An account stated is an agreement between parties who have had previous transactions of a monetary character, that all the items of the accounts representing such transactions are true and that the balance struck is correct, together with a promise, express or implied, for the payment of such balance. In stating an account, as in making any other agreement, the minds of the parties must meet. The meeting of the minds of the parties upon the correctness of an account stated is usually the result of a statement of account by one party and an acquiescence therein by the other. The form of the acquiescence or assent is, however, immaterial, and may be implied from the conduct of the parties and the circumstances of the case. Where an account is rendered by one party to another, and is retained by the latter beyond a reasonable time without objection, this constitutes a recognition by the latter of the correctness of the account and establishes an account stated. An account stated is in the nature of a new promise or undertaking, and raises a new cause of action between the parties. See Pure Torpedo Corp. v. Nation, 1945, 327 Ill. App. 28, 63 N.E.2d 600. It should be readily apparent that all the conditions for an account stated are present in the case at bar, and that plaintiff is in no position to object, either to the computations or to the inclusion therein of the amount represented by the note for $5,689.71.

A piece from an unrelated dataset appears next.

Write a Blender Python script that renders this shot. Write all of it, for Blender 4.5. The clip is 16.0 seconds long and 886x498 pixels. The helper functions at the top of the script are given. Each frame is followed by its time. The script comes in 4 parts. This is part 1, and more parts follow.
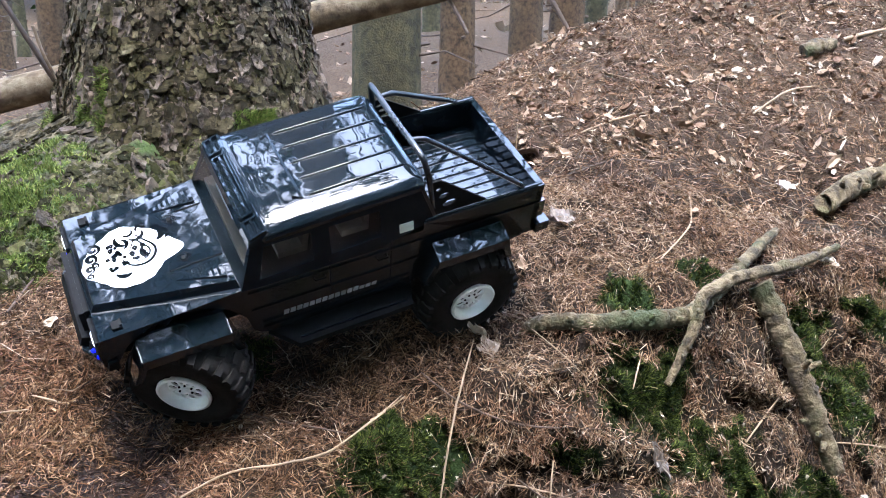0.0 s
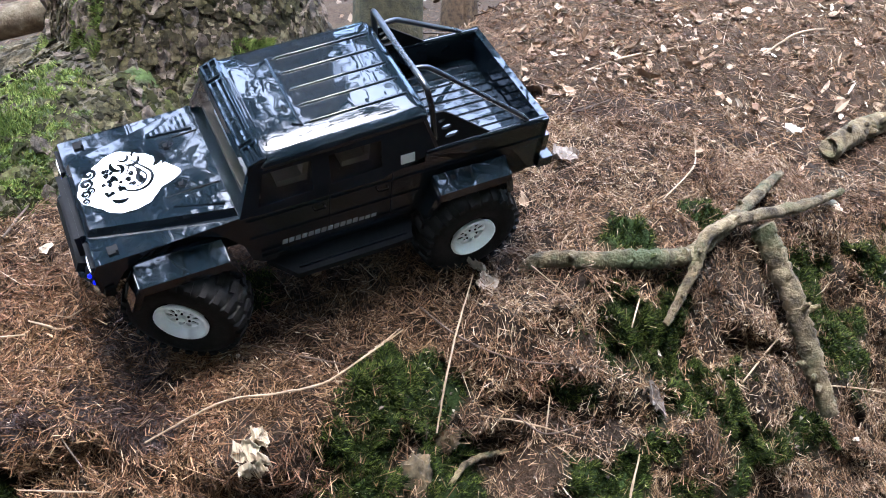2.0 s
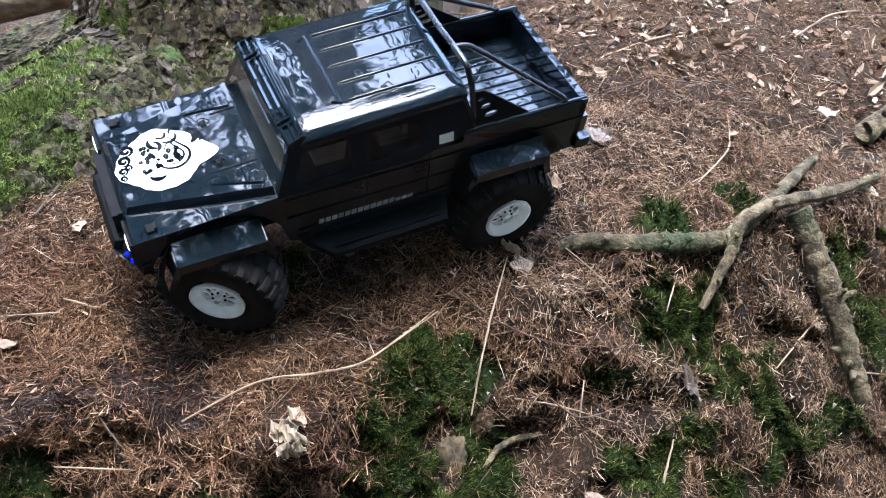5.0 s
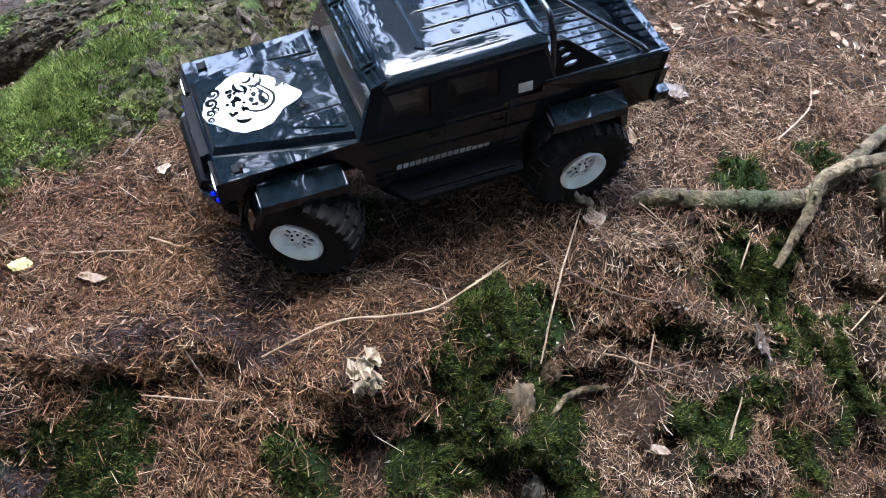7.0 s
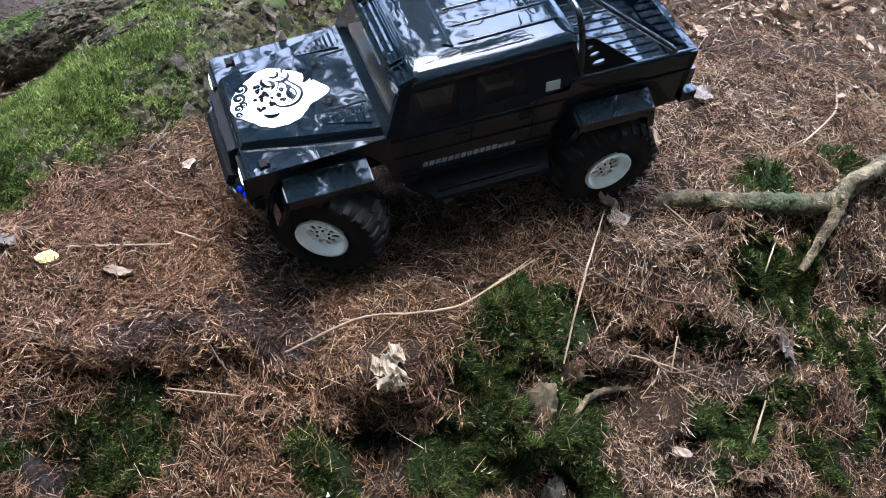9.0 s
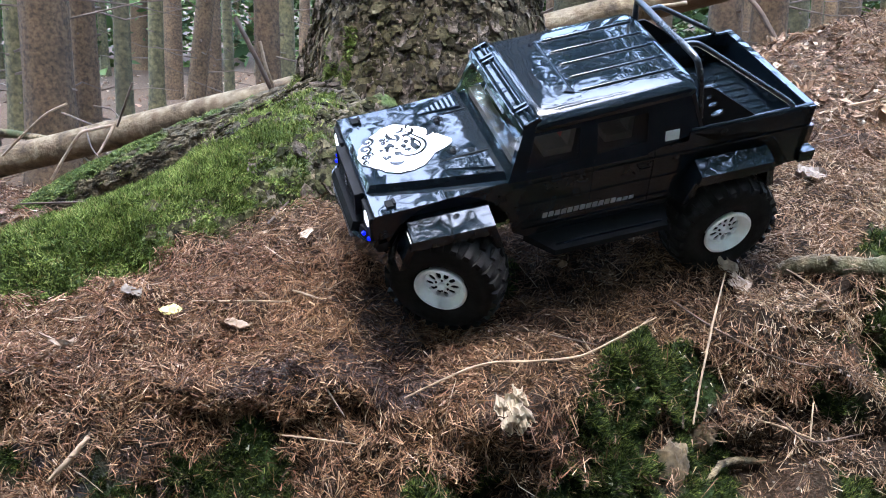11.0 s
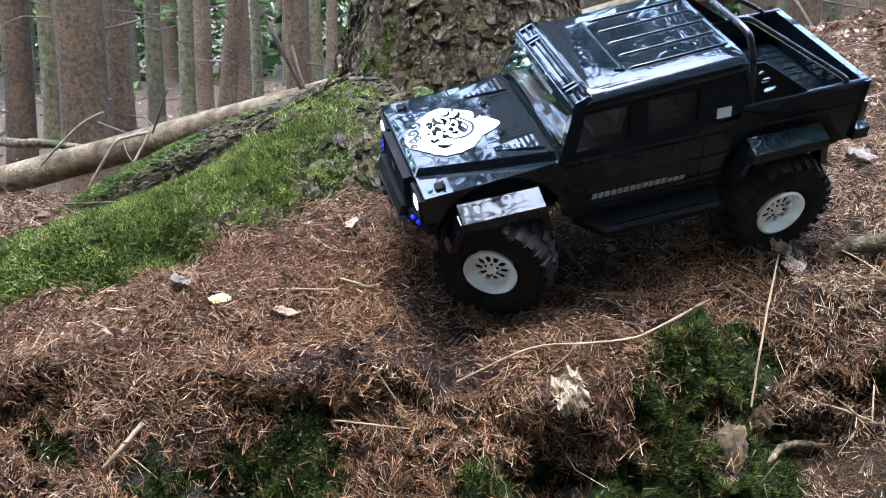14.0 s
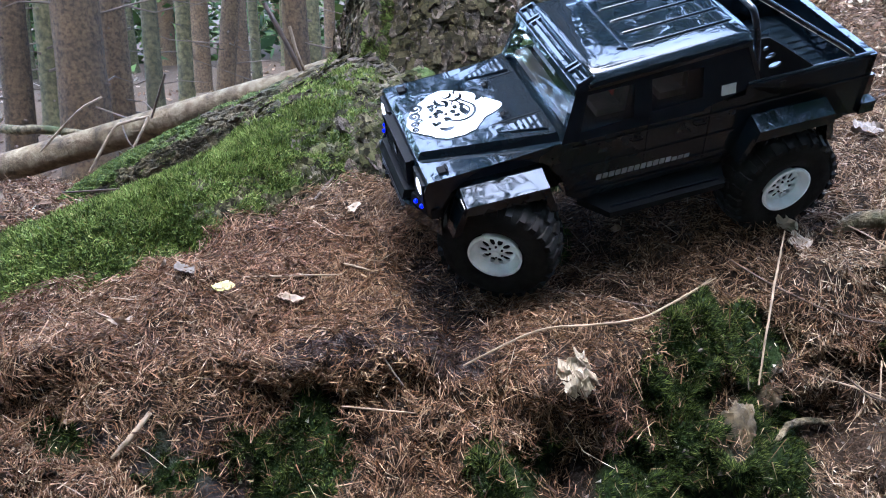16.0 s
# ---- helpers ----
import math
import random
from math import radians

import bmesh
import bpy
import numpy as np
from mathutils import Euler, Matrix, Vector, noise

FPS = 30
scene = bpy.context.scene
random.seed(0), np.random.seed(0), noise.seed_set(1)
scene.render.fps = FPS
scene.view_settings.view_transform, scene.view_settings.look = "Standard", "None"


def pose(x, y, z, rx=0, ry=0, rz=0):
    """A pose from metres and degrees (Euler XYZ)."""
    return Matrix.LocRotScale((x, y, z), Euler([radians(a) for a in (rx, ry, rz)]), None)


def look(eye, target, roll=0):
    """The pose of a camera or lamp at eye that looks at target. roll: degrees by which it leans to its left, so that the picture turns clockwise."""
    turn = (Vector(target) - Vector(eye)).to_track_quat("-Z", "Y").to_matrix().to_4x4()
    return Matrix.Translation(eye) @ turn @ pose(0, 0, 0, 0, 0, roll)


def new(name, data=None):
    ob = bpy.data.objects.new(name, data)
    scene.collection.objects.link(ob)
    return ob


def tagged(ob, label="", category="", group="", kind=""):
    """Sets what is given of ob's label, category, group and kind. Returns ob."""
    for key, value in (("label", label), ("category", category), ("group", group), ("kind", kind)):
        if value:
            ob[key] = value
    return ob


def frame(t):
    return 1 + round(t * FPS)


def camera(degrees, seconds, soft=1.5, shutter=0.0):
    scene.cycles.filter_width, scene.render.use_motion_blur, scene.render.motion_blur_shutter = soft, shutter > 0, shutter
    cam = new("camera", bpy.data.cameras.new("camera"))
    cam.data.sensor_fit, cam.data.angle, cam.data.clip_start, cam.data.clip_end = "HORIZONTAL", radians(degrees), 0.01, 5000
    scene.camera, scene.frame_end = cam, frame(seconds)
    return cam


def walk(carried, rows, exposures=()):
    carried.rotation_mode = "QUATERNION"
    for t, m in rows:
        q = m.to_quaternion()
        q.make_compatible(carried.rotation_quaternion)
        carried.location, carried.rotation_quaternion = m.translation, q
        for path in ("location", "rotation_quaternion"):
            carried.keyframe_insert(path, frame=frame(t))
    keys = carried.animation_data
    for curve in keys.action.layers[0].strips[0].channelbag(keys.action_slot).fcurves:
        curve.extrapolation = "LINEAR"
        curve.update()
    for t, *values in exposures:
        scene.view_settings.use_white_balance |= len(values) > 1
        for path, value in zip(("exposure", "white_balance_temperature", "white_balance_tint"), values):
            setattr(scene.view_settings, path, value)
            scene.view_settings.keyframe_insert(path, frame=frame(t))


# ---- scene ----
cam = camera(55.4, 16.0, soft=1.0)
METRES, EYE, TILT, LEAN, TURN = 0.36, 0.75, -14.0, 0.0, 0.0
PATH = [
    (0, (0.009, -0.014, 0.743), (0.037, 1.937, 0.306), -0.9),
    (0.5, (0.008, -0.015, 0.723), (0.02, 1.917, 0.206), -0.1),
    (1, (0.008, -0.011, 0.722), (0.03, 1.907, 0.158), 0.4),
    (1.5, (0.008, -0.01, 0.723), (0.037, 1.908, 0.158), 0.4),
    (2, (0.005, -0.005, 0.726), (0.038, 1.913, 0.163), 0.3),
    (2.5, (0.009, -0.009, 0.726), (0.035, 1.912, 0.17), -0.0),
    (3, (0.003, -0.005, 0.728), (0.034, 1.914, 0.163), 0.3),
    (5.3, (-0.027, 0.004, 0.717), (-0.03, 1.908, 0.106), 0.8),
    (5.5, (-0.026, -0.006, 0.713), (-0.085, 1.894, 0.092), 0.5),
    (6, (-0.038, -0.013, 0.705), (-0.144, 1.869, 0.037), 0.8),
    (6.5, (-0.044, -0.013, 0.703), (-0.163, 1.866, 0.029), 0.7),
    (7, (-0.047, -0.014, 0.705), (-0.17, 1.862, 0.023), 1.0),
    (7.5, (-0.048, -0.011, 0.703), (-0.168, 1.863, 0.017), 1.3),
    (8, (-0.052, -0.012, 0.704), (-0.174, 1.862, 0.015), 1.6),
    (8.5, (-0.057, -0.013, 0.699), (-0.189, 1.861, 0.014), 1.6),
    (9, (-0.062, -0.016, 0.699), (-0.213, 1.86, 0.022), 1.5),
    (9.5, (-0.071, -0.02, 0.706), (-0.282, 1.857, 0.05), 0.6),
    (10, (-0.084, -0.033, 0.682), (-0.396, 1.87, 0.152), -0.6),
    (10.2, (-0.091, -0.043, 0.639), (-0.402, 1.897, 0.265), 0.5),
    (12.3, (-0.121, -0.055, 0.529), (-0.507, 1.892, 0.283), -0.5),
    (12.5, (-0.123, -0.052, 0.529), (-0.508, 1.894, 0.273), -0.6),
    (13, (-0.13, -0.054, 0.531), (-0.522, 1.891, 0.278), -0.5),
    (13.5, (-0.134, -0.054, 0.53), (-0.537, 1.889, 0.287), -0.3),
    (14, (-0.135, -0.053, 0.526), (-0.541, 1.888, 0.266), -0.6),
    (14.5, (-0.137, -0.052, 0.53), (-0.543, 1.886, 0.25), -1.0),
    (15, (-0.138, -0.05, 0.529), (-0.541, 1.886, 0.229), -1.4),
    (15.5, (-0.136, -0.049, 0.529), (-0.542, 1.885, 0.219), -1.6),
    (16, (-0.138, -0.047, 0.532), (-0.549, 1.885, 0.22), -1.7),
]
EXPOSURE = 4.12
walk(cam, [(t, look(eye, target, roll)) for t, eye, target, roll in PATH],
     [(t, EXPOSURE + stops, kelvin, 8) for t, stops, kelvin in ((0, .07, 6280), (3, .10, 6280), (5.5, -.14, 6100), (9, -.23, 6050), (10.2, -.02, 6150), (12.5, .05, 6300), (14.5, .03, 6200), (15, -.08, 5780), (16, -.08, 5780))])
SKY, SUN = .30, .25
TRUCK_AT = (-.156, 1.110, .420, -34.1, 11.0, -155.7)
STEER = -33

# ---------------------------------------------------------------- light
world = bpy.data.worlds.new("forest_sky")
scene.world = world
world.use_nodes = True
wn = world.node_tree.nodes
sky = wn.new("ShaderNodeTexSky")
sky.sky_type = "NISHITA"
sky.sun_disc = False
sky.sun_elevation = radians(74)
sky.sun_rotation = radians(186)
sky.air_density, sky.dust_density = 1.0, 1.2
world.node_tree.links.new(sky.outputs[0], wn["Background"].inputs[0])
wn["Background"].inputs[1].default_value = SKY
sun_data = bpy.data.lights.new("sun", "SUN")
sun_data.energy, sun_data.angle, sun_data.color = SUN, radians(24), (1.0, 0.97, 0.92)
sun = new("sun", sun_data)
sun.matrix_world = look((-0.2, -1.0, 8.0), (0, 1.2, 0.3))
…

It should be noted further that, at no time, has plaintiff interposed a valid defense to the claim for $1,000, representing the two judgments entered against him in 1937 in favor of the defendant.

For the foregoing reasons, the complaint is hereby dismissed and judgment will, therefore, enter in favor of Reconstruction Finance Corporation on its counterclaim with interest and costs. Defendant and counterclaimant is directed to submit to the Court, within 15 days hereof, a judgment proper as to form.